(Entries with animation source code)
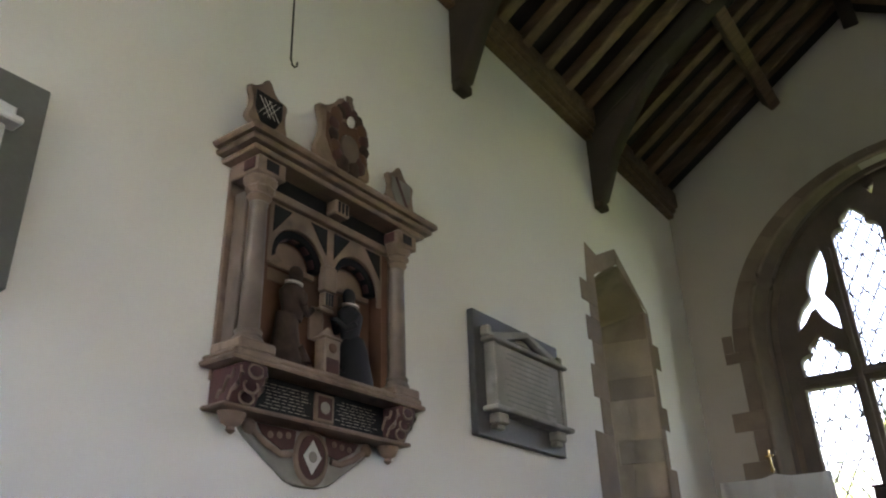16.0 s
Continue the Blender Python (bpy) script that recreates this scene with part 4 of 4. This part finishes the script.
def standing_candle(x, y, z0, candle, label):
    t = thing("candle_stand", pose(x, y, z0), label, "candle stand", "standing candlesticks")
    h = 1.19 - z0
    part("base", lathe([(0.13, 0), (0.13, 0.02), (0.09, 0.04), (0.05, 0.08), (0.022, 0.12)], 18), OLD_BRASS, t, soft=50)
    part("shaft", lathe([(0.016, 0.12), (0.016, h - 0.05), (0.024, h - 0.04), (0.018, h - 0.02)], 12), OLD_BRASS, t, soft=50)
    part("drip_pan", lathe([(0.018, h - 0.02), (0.05, h - 0.005), (0.095, h + 0.022), (0.098, h + 0.026), (0.05, h + 0.01), (0.02, h + 0.008)], 20), OLD_BRASS, t, soft=50)
    part("socket", lathe([(0.02, h), (0.02, h + 0.05), (0.016, h + 0.052)], 12), OLD_BRASS, t, soft=50)
    if candle:
        part("candle", lathe([(0.011, h + 0.03), (0.011, h + 0.2), (0.003, h + 0.21)], 10), WAX, t, soft=50)


standing_candle(1.97, 4.85, FLOOR, True, "tall tarnished brass candle stand with a slim white candle")
standing_candle(-2.155, 4.94, FLOOR, False, "tall tarnished brass candle stand without a candle")

cab = thing("cabinet", pose(1.99, 8.17, SANCT), "small dark oak cupboard standing in the corner", "cabinet")
part("body", boxes((-0.30, 0.30, -0.20, 0.21, 0.05, 0.755)), OAK_UP, cab, bevel=0.005)
part("top", boxes((-0.32, 0.318, -0.225, 0.215, 0.758, 0.79)), OAK, cab, bevel=0.007)
part("plinth", boxes((-0.31, 0.31, -0.21, 0.21, 0.0, 0.048)), OAK, cab, bevel=0.005)
for s in (1, -1):
    d = part("door", boxes((s * 0.005, s * 0.28, -0.222, -0.203, 0.09, 0.72)), OAK_UP, cab, bevel=0.005)
    part("door_panel", boxes((s * 0.06, s * 0.225, -0.232, -0.224, 0.15, 0.66)), OAK_UP, d, bevel=0.006)
    part("knob", lathe([(0.006, 0), (0.012, 0.012), (0.006, 0.02)], 8, m=pose(s * 0.03, -0.222, 0.42, 90, 0, 0)), OLD_BRASS, d)
b = thing("large_book", pose(1.98, 8.12, SANCT + 0.79, 0, 0, -3), "thick black leather book lying on the cupboard", "book")
part("cover", boxes((-0.24, 0.24, -0.16, 0.16, 0.0, 0.012), (-0.24, 0.24, -0.16, 0.16, 0.088, 0.10), (-0.24, -0.02, -0.163, -0.15, 0.0, 0.10)), LEATHER, b, bevel=0.003)
part("pages", boxes((-0.232, 0.232, -0.15, 0.152, 0.0125, 0.0875)), material("browned page edges", (0.2, 0.17, 0.13), 0.9, stretch=(1, 1, 40), grain=60), b)
sp = thing("dried_sprig", pose(2.16, 8.2, SANCT + 0.89), "small dried sprig standing on the book", "sprig")
bm = tube([(0, 0, 0), (0.01, 0, 0.07), (-0.05, 0, 0.12), (-0.1, 0, 0.105)], 0.006, 6, r2=0.003)
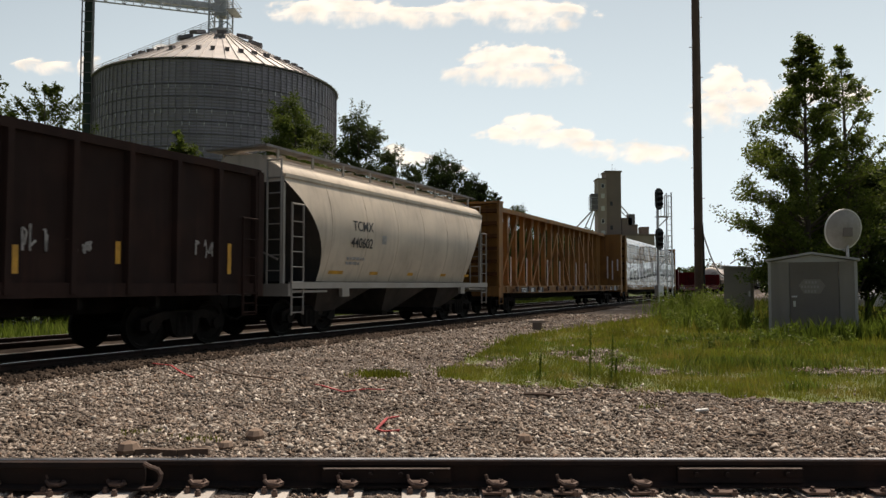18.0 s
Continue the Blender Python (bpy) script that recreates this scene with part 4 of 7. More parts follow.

**Goal of the exercise**
Strip the images and reproduce the remaining records precisely.

**Solution to this exercise**
16.0 s
Continue the Blender Python (bpy) script that recreates this scene with part 4 of 4. This part finishes the script.
def standing_candle(x, y, z0, candle, label):
    t = thing("candle_stand", pose(x, y, z0), label, "candle stand", "standing candlesticks")
    h = 1.19 - z0
    part("base", lathe([(0.13, 0), (0.13, 0.02), (0.09, 0.04), (0.05, 0.08), (0.022, 0.12)], 18), OLD_BRASS, t, soft=50)
    part("shaft", lathe([(0.016, 0.12), (0.016, h - 0.05), (0.024, h - 0.04), (0.018, h - 0.02)], 12), OLD_BRASS, t, soft=50)
    part("drip_pan", lathe([(0.018, h - 0.02), (0.05, h - 0.005), (0.095, h + 0.022), (0.098, h + 0.026), (0.05, h + 0.01), (0.02, h + 0.008)], 20), OLD_BRASS, t, soft=50)
    part("socket", lathe([(0.02, h), (0.02, h + 0.05), (0.016, h + 0.052)], 12), OLD_BRASS, t, soft=50)
    if candle:
        part("candle", lathe([(0.011, h + 0.03), (0.011, h + 0.2), (0.003, h + 0.21)], 10), WAX, t, soft=50)


standing_candle(1.97, 4.85, FLOOR, True, "tall tarnished brass candle stand with a slim white candle")
standing_candle(-2.155, 4.94, FLOOR, False, "tall tarnished brass candle stand without a candle")

cab = thing("cabinet", pose(1.99, 8.17, SANCT), "small dark oak cupboard standing in the corner", "cabinet")
part("body", boxes((-0.30, 0.30, -0.20, 0.21, 0.05, 0.755)), OAK_UP, cab, bevel=0.005)
part("top", boxes((-0.32, 0.318, -0.225, 0.215, 0.758, 0.79)), OAK, cab, bevel=0.007)
part("plinth", boxes((-0.31, 0.31, -0.21, 0.21, 0.0, 0.048)), OAK, cab, bevel=0.005)
for s in (1, -1):
    d = part("door", boxes((s * 0.005, s * 0.28, -0.222, -0.203, 0.09, 0.72)), OAK_UP, cab, bevel=0.005)
    part("door_panel", boxes((s * 0.06, s * 0.225, -0.232, -0.224, 0.15, 0.66)), OAK_UP, d, bevel=0.006)
    part("knob", lathe([(0.006, 0), (0.012, 0.012), (0.006, 0.02)], 8, m=pose(s * 0.03, -0.222, 0.42, 90, 0, 0)), OLD_BRASS, d)
b = thing("large_book", pose(1.98, 8.12, SANCT + 0.79, 0, 0, -3), "thick black leather book lying on the cupboard", "book")
part("cover", boxes((-0.24, 0.24, -0.16, 0.16, 0.0, 0.012), (-0.24, 0.24, -0.16, 0.16, 0.088, 0.10), (-0.24, -0.02, -0.163, -0.15, 0.0, 0.10)), LEATHER, b, bevel=0.003)
part("pages", boxes((-0.232, 0.232, -0.15, 0.152, 0.0125, 0.0875)), material("browned page edges", (0.2, 0.17, 0.13), 0.9, stretch=(1, 1, 40), grain=60), b)
sp = thing("dried_sprig", pose(2.16, 8.2, SANCT + 0.89), "small dried sprig standing on the book", "sprig")
bm = tube([(0, 0, 0), (0.01, 0, 0.07), (-0.05, 0, 0.12), (-0.1, 0, 0.105)], 0.006, 6, r2=0.003)
18.0 s
Continue the Blender Python (bpy) script that recreates this scene with part 4 of 7. More parts follow.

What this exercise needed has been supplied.